There is some confusion about the different types of containers Feather DE blades are found in. There is the “yellow” pack and the less common “black” pack. While there is some evidence to suggest they were made to (slightly) different specifications a few years ago, they are now the same blade. The only difference is the number of blades per pack: “yellow” packs contain ten blades, while “black” packs contain five blades.
Feather DE blades are at the upper-end of the price range compared to other DE blades (though still far less expensive than most multi-blade razor cartridges on the market).
Feather “Professional Series” blades may be a little less well-known: they’re made for “no-sharpen straight razors” that use replaceable blades (more on those razors below) and in some artisan-made razors. There is a ‘standard‘ blade and a ‘Proguard‘ version with a wire guard built into the blade.

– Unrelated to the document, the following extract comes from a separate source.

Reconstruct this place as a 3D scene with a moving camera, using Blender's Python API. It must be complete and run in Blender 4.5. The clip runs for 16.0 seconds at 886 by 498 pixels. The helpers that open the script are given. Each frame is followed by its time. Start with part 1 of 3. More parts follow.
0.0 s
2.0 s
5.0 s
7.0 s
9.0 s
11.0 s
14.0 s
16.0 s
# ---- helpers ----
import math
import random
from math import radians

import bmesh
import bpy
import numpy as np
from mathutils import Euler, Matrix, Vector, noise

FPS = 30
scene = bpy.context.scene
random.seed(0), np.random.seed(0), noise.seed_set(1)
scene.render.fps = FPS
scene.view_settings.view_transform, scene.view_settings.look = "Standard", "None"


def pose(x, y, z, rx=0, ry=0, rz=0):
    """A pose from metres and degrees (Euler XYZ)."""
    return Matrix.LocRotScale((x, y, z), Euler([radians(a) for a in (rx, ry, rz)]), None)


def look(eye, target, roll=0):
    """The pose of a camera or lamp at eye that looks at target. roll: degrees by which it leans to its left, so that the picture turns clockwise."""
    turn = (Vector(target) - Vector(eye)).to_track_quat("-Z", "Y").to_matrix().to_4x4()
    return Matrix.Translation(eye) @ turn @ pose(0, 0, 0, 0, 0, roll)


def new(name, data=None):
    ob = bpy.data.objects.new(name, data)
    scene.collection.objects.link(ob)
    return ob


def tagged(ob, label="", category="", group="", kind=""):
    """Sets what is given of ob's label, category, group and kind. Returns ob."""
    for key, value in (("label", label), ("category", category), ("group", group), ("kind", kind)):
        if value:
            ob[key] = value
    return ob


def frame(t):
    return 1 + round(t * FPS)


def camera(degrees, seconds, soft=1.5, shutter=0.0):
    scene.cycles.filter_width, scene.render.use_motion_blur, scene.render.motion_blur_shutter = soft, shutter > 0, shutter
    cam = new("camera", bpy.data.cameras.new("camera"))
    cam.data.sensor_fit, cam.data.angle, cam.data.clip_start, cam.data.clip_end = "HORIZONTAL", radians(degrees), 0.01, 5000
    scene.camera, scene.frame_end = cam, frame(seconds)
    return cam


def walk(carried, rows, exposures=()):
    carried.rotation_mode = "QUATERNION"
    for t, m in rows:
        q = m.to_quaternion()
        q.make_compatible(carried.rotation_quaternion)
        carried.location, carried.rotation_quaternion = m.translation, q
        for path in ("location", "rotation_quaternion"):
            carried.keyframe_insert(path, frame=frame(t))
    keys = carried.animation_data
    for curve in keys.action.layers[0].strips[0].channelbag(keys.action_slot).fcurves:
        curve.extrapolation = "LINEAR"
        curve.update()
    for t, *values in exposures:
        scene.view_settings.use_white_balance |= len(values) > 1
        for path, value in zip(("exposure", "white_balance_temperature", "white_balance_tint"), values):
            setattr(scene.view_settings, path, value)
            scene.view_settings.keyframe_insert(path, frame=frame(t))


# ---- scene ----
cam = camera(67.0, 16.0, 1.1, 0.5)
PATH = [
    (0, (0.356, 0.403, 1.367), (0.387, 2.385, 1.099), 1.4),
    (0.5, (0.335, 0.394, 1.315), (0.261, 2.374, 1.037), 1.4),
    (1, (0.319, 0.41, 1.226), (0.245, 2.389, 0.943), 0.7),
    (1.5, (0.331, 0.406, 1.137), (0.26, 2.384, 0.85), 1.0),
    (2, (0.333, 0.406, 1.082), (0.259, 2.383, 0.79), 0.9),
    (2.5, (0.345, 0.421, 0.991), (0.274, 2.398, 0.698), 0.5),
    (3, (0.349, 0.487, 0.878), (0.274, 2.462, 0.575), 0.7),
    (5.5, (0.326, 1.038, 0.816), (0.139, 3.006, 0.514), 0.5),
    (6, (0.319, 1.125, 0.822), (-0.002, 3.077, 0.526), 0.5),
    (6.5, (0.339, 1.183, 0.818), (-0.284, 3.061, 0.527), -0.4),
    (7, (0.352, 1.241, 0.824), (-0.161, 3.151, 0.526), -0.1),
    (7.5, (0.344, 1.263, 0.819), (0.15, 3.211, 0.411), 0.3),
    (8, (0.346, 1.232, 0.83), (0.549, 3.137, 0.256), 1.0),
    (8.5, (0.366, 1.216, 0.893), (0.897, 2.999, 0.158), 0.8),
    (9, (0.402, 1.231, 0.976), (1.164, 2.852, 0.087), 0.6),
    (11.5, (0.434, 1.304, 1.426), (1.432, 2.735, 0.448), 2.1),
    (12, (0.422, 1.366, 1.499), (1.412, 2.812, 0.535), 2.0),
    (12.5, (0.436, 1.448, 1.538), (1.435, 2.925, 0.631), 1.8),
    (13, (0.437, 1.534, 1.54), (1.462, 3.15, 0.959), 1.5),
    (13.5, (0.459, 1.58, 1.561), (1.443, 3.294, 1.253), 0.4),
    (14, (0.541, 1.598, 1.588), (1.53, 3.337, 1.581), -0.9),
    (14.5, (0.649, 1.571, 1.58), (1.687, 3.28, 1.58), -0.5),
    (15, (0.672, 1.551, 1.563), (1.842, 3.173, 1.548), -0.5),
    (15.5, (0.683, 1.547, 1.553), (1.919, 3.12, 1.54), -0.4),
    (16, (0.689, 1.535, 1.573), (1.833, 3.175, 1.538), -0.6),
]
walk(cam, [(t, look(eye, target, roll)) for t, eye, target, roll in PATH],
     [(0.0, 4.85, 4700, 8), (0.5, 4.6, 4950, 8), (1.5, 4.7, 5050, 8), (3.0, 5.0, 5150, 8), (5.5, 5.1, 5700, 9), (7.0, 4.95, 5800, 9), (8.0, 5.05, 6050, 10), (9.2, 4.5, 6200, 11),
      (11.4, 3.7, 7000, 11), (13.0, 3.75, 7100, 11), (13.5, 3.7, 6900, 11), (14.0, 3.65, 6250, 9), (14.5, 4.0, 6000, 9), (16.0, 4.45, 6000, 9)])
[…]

The standard Professional blade also has an interesting little quirk: if one end is cut down slightly they will work in vintage Schick Injector-style razors. Back in the day it was quite the rage but interest in this manual process has largely faded.
All Stainless (AS-D2)
I think the Feather “All Stainless” razor was the first “high dollar” razor, at least in the contemporary sense. There are a number of all-stainless steel razors now but Feather paved the way. When the Feather All Stainless was released there was a “sticker shock” reaction from much of the traditional wet shaving community (myself included) but high-end razors have carved out a niche’ for themselves with their reputation for better engineering and manufacturing, and the “luxury” cache’ it brings.

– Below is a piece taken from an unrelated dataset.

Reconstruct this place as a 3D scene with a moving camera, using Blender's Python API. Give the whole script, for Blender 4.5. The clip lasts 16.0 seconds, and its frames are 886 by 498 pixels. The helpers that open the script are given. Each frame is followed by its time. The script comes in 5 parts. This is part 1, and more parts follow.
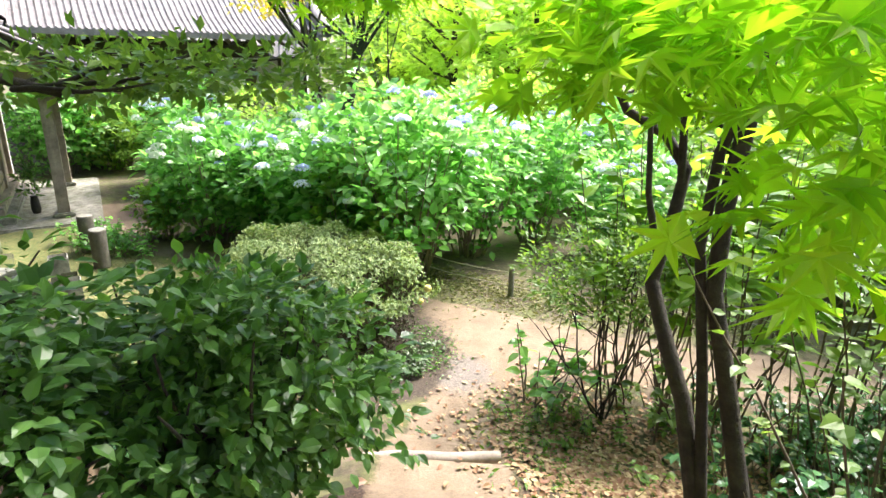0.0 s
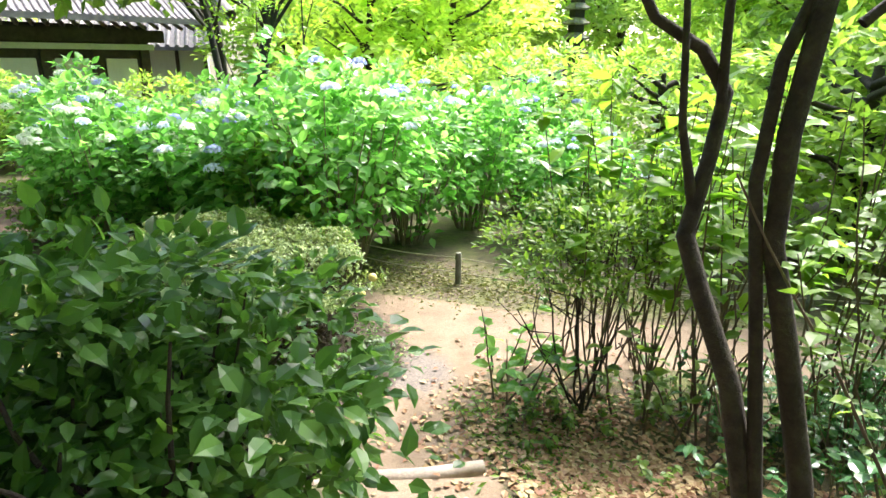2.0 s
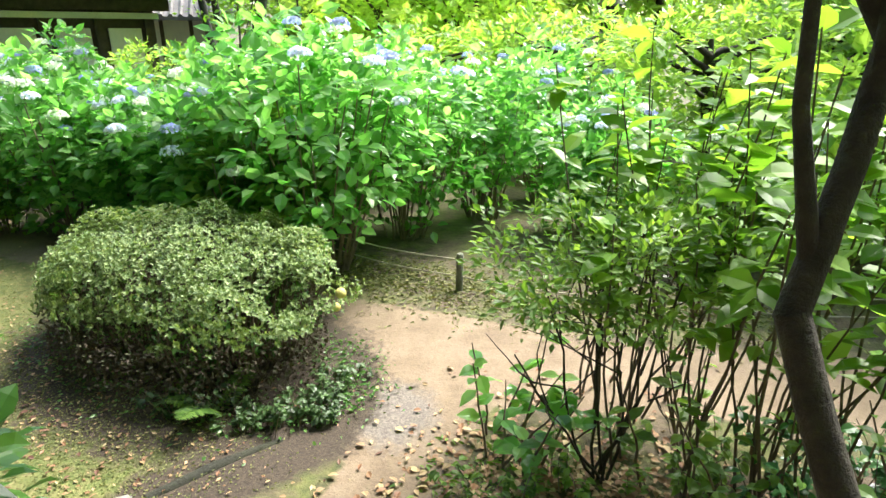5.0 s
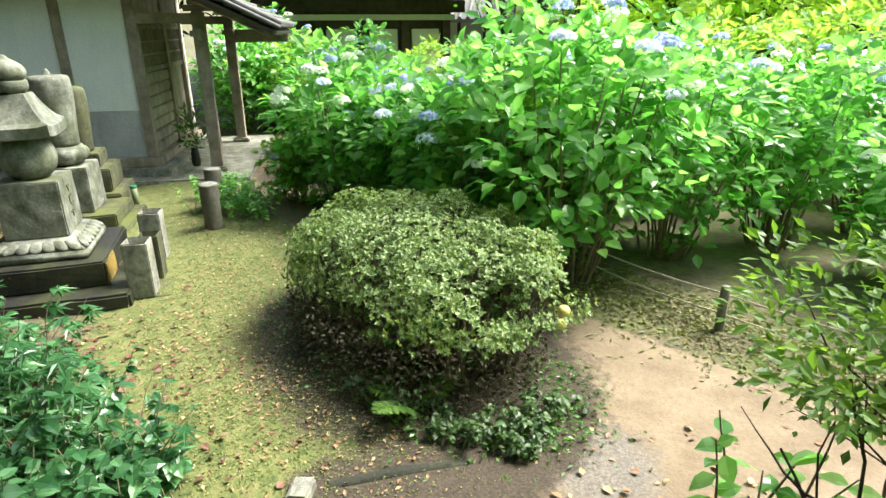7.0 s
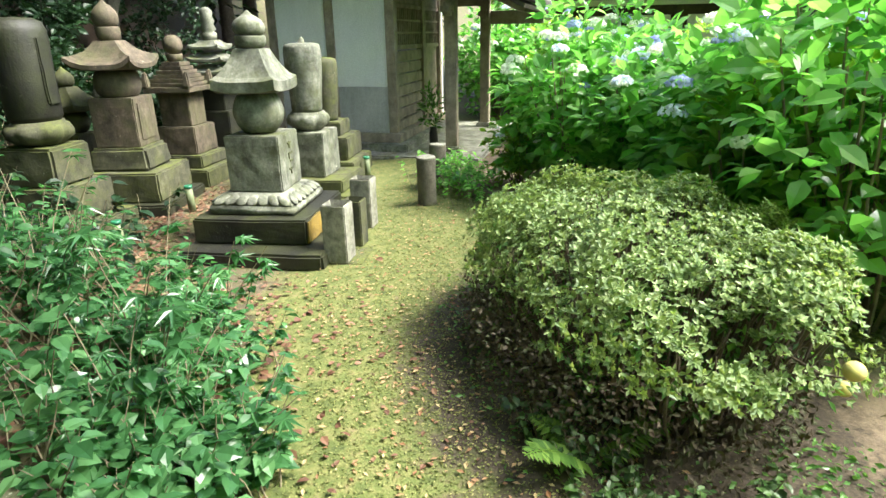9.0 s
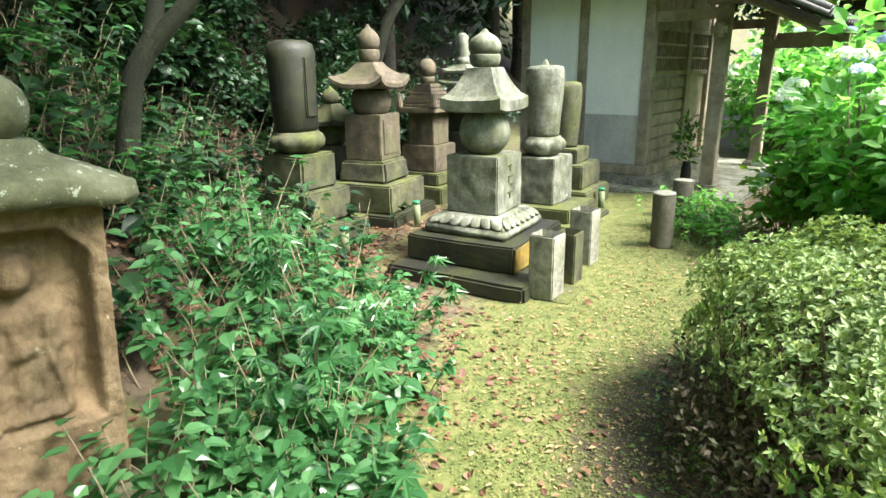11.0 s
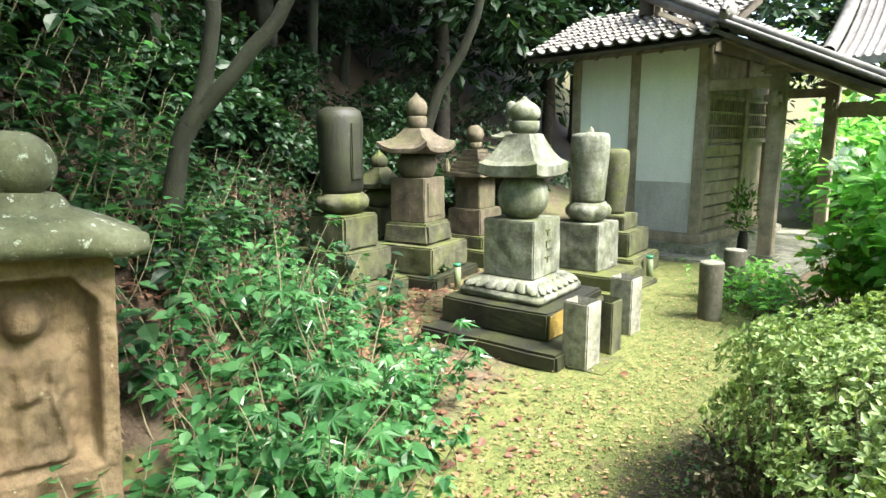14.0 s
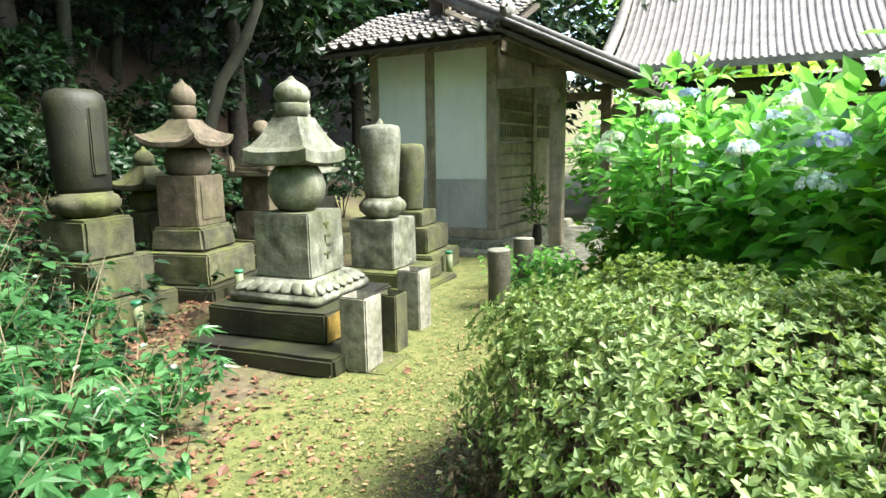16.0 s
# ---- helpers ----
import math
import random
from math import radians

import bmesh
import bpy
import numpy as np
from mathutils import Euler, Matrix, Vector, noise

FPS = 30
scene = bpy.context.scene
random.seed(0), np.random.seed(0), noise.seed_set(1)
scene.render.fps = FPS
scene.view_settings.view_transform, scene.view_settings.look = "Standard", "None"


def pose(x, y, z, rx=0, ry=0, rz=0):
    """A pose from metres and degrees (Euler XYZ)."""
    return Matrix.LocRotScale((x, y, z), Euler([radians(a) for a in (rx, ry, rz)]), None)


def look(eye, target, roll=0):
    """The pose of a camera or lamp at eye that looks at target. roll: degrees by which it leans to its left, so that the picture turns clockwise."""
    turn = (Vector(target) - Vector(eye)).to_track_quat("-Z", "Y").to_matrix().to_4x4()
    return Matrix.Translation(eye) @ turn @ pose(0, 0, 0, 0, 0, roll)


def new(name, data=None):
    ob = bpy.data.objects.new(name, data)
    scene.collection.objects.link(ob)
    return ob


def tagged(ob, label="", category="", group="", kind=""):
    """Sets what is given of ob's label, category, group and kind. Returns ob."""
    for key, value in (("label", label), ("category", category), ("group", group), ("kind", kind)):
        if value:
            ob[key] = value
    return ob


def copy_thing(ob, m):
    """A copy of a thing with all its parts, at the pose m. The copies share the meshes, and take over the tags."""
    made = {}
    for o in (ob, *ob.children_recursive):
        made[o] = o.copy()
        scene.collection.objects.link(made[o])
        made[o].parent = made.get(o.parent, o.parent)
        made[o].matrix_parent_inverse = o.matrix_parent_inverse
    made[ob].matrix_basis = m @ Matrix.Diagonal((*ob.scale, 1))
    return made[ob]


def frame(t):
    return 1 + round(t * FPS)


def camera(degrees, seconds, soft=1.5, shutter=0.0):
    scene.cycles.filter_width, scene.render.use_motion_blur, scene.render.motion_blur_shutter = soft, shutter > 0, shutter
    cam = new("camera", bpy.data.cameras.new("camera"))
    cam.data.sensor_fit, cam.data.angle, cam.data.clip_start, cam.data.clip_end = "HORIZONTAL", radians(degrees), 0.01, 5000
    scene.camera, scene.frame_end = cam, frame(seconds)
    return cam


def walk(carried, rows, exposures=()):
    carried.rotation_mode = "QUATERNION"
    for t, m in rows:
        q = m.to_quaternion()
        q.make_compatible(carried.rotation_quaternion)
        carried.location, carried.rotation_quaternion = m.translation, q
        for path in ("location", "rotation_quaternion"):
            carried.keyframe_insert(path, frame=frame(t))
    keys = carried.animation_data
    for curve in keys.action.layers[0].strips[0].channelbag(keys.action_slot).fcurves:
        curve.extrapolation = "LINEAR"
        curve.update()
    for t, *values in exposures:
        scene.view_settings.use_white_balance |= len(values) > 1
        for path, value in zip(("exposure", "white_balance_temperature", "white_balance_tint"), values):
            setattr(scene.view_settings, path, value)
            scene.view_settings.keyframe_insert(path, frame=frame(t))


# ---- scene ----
cam = camera(73.2, 16.0, soft=1.5)
# seconds, place, turn
ROWS = [
    (0.0, 0.707, 1.34, 2.472, 71.74, -1.11, 5.02),
    (0.5, 0.671, 1.512, 2.411, 71.71, -1.17, 3.02),
    (1.0, 0.547, 1.745, 2.265, 71.82, -1.23, 1.47),
    (1.5, 0.482, 1.816, 2.248, 71.93, -1.11, 0.06),
    (2.0, 0.457, 1.868, 2.157, 71.78, -0.91, -3.45),
    (2.5, 0.538, 2.003, 2.157, 71.57, -0.92, -6.7),
    (3.0, 0.634, 2.238, 2.024, 71.58, -0.72, -9.66),
    (5.5, 0.754, 2.855, 2.071, 68.93, -0.3, 5.63),
    (6.0, 0.737, 2.952, 2.056, 69.11, 0.01, 13.13),
    (6.5, 0.775, 3.086, 1.942, 69.32, 0.15, 19.15),
    (7.0, 0.815, 3.24, 1.932, 69.61, 0.34, 25.31),
    (7.5, 0.755, 3.38, 1.814, 69.6, 0.44, 32.07),
    (8.0, 0.659, 3.531, 1.778, 69.78, 0.76, 38.37),
    (8.5, 0.651, 3.764, 1.634, 69.95, 0.96, 43.88),
    (9.0, 0.614, 3.963, 1.584, 70.19, 1.01, 49.72),
    (9.5, 0.471, 4.085, 1.51, 70.24, 1.32, 56.21),
    (10.0, 0.347, 4.206, 1.478, 70.93, 1.56, 63.32),
    (12.5, 0.474, 4.426, 1.489, 76.82, 0.02, 81.29),
    (13.0, 0.446, 4.443, 1.488, 78.0, 0.1, 81.48),
    (13.5, 0.425, 4.474, 1.483, 78.97, 0.28, 81.17),
    (14.0, 0.413, 4.526, 1.472, 79.59, 0.44, 79.91),
    (14.5, 0.432, 4.629, 1.429, 80.05, 0.71, 76.97),
    (15.0, 0.387, 4.738, 1.394, 80.33, 0.75, 73.3),
    (15.5, 0.275, 4.854, 1.295, 80.56, 0.82, 69.17),
    (16.0, 0.182, 4.981, 1.267, 80.78, 0.91, 63.61),
]
EXPOSURES = [(0.0, 2.35, 6500, 18), (3.0, 2.3, 6500, 16), (6.0, 2.05, 6500, 8), (9.0, 2.2, 6600, 5), (12.5, 2.45, 6550, 6), (14.5, 2.5, 6600, 5), (16.0, 2.3, 6550, 5)]
walk(cam, [(t, pose(x, y, z, rx, ry, rz)) for t, x, y, z, rx, ry, rz in ROWS], EXPOSURES)

# ---- light ----
world = bpy.data.worlds.new("sky")
scene.world = world
world.use_nodes = True
wn = world.node_tree
sky = wn.nodes.new("ShaderNodeTexSky")
sky.sky_type = "NISHITA"
sky.sun_disc = False
SUN_UP, SUN_TURN = 54.0, 44.0
sky.sun_elevation, sky.sun_rotation = radians(SUN_UP), radians(SUN_TURN)
sky.air_density, sky.dust_density, sky.ozone_density = 1.0, 2.5, 1.0
wn.links.new(sky.outputs[0], wn.nodes["Background"].inputs[0])
wn.nodes["Background"].inputs[1].default_value = 0.15
sun = new("sun", bpy.data.lights.new("sun", "SUN"))
sun.data.energy, sun.data.angle, sun.data.color = 3.5, radians(24), (1.0, 0.97, 0.91)
sx, sy = math.sin(radians(SUN_TURN)), math.cos(radians(SUN_TURN))
sun.matrix_world = look((0, 0, 0), (-sx * math.cos(radians(SUN_UP)), -sy * math.cos(radians(SUN_UP)), -math.sin(radians(SUN_UP))))

# ---- materials ----
def ramp(nt, fac, stops):
    n = nt.nodes.new("ShaderNodeValToRGB")
    while len(n.color_ramp.elements) < len(stops):
        n.color_ramp.elements.new(0.5)
    for e, (p, c) in zip(n.color_ramp.elements, stops):
        e.position, e.color = p, (*c, 1)
    nt.links.new(fac, n.inputs[0])
    return n.outputs[0]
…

The Feather All Stainless is in it’s second generation now (model AS-D2). I got my sample from Merz/Smallflower (thanks AQ!) but of course there are a number of other vendors. You may find a range of prices for the AS-D2. This is partly because there are slight variations in the “kit”–some include a custom stand or a special gift package for example–so be sure you’re comparing applies-to-apples when shopping.
As for the shave, the Feather All Stainless has a reputation for being a very gentle razor. I agree with that view: getting the best possible shave using the “typical” DE blade will take more work than usual. However I have found it matches perfectly with a Feather Hi Stainless blade! The combination of the razor’s small blade gap and the blade’s highly efficient edge gives me the feeling that I’m hardly shaving at all–it’s probably the most “comfortable” shave I have ever had. But the results are excellent for me: a near “baby’s butt smooth” shave with very little effort.
The WS-D2S razor is similar to the AS-D2 but with a wooden handle. It is not widely available but a little “google-fu” should turn up some sources.
[Edit: David at Grown Man Shave tells me he has some in stock!]
At the other end of the scale is the Feather Popular DE razor. This lightweight, plastic-and-metal twist-to-open (TTO) razor goes for under $20 (U.S.). Honestly, I don’t think there is much to distinguish this razor other than it’s low cost though–it is pretty representative of inexpensive razors in most respects It has a more typical blade gap and is usable with a wider variety of blade brands but it may not be as comfortable to shave with compared to other razors in the price range.
The Feather Adjustable is relatively new to the market. It is a relatively inexpensive razor with two settings, “1” and “2.” Setting “1” is extremely mild while setting “2” is more middle-of-the-road. Like the Feather Popular and Feather AS-D2 razors, I find that the Feather Adjustable pairs very well with a Feather blade: the very mild setting needs a high-efficiency blade to perform well.
Artist Club Series
Swinging back up to the higher end of the price scale is the Feather Artist Club series. Artist Club razors look like straight razors but use replaceable blades (sometimes you’ll see these kinds of razors generically referred to as a “Shavette”). They are available in the traditional Western folding style or the traditional Eastern “Kamisori” style. I think Artist Club razors behave more closely to a real straight razor than Shavette’s that use DE blades cut in half because the blades are longer and stiffer. Prices for Artist Club razors can rival that of regular straight razors.